Exercise directions. Reproduce exactly the lines beginning with the line that contains "Continue the Blender" and ending at the final line of the material below.

# Collected data start

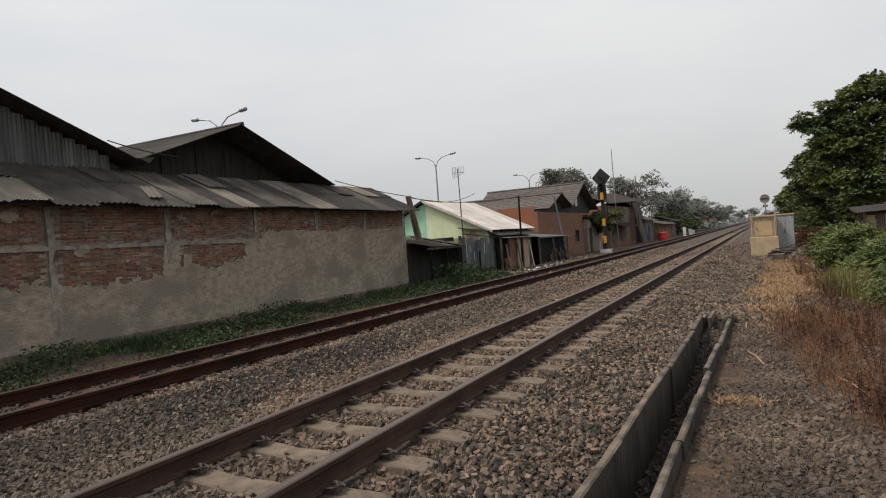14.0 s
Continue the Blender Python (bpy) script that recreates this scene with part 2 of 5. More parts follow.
M["mud"] = mat("brown_rendered_wall", (0.30, 0.145, 0.088), (0.165, 0.088, 0.058), 5, 0.95, bump=0.5, stretch=(1, 1, 2.5), c3=(0.19, 0.12, 0.088))
M["pale_roof"] = mat("pale_metal_roof", (0.66, 0.60, 0.55), (0.50, 0.45, 0.41), 1.8, 0.6, bump=0.1, vary=0.15)
M["tarp"] = mat("black_tarpaulin", (0.014, 0.014, 0.015), (0.006, 0.006, 0.007), 4, 0.8, bump=0.6, bscale=6, spec=0.12)
M["yellow"] = mat("yellow_marker", (0.62, 0.30, 0.03), (0.5, 0.24, 0.025), 5, 0.6, bump=0)
M["lampgrey"] = mat("galvanised_steel", (0.27, 0.275, 0.28), (0.22, 0.225, 0.23), 6, 0.5, 0.5, bump=0)
M["litter"] = mat("pale_litter", (0.62, 0.62, 0.60), (0.42, 0.42, 0.40), 4, 0.7, bump=0.1, vary=0.3, island=True)
# far scrub: the pale distance haze is painted into its colour
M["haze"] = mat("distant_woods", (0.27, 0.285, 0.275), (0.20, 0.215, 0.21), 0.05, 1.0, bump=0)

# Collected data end

Exercise result.
Continue the Blender Python (bpy) script that recreates this scene with part 2 of 5. More parts follow.
M["mud"] = mat("brown_rendered_wall", (0.30, 0.145, 0.088), (0.165, 0.088, 0.058), 5, 0.95, bump=0.5, stretch=(1, 1, 2.5), c3=(0.19, 0.12, 0.088))
M["pale_roof"] = mat("pale_metal_roof", (0.66, 0.60, 0.55), (0.50, 0.45, 0.41), 1.8, 0.6, bump=0.1, vary=0.15)
M["tarp"] = mat("black_tarpaulin", (0.014, 0.014, 0.015), (0.006, 0.006, 0.007), 4, 0.8, bump=0.6, bscale=6, spec=0.12)
M["yellow"] = mat("yellow_marker", (0.62, 0.30, 0.03), (0.5, 0.24, 0.025), 5, 0.6, bump=0)
M["lampgrey"] = mat("galvanised_steel", (0.27, 0.275, 0.28), (0.22, 0.225, 0.23), 6, 0.5, 0.5, bump=0)
M["litter"] = mat("pale_litter", (0.62, 0.62, 0.60), (0.42, 0.42, 0.40), 4, 0.7, bump=0.1, vary=0.3, island=True)
# far scrub: the pale distance haze is painted into its colour
M["haze"] = mat("distant_woods", (0.27, 0.285, 0.275), (0.20, 0.215, 0.21), 0.05, 1.0, bump=0)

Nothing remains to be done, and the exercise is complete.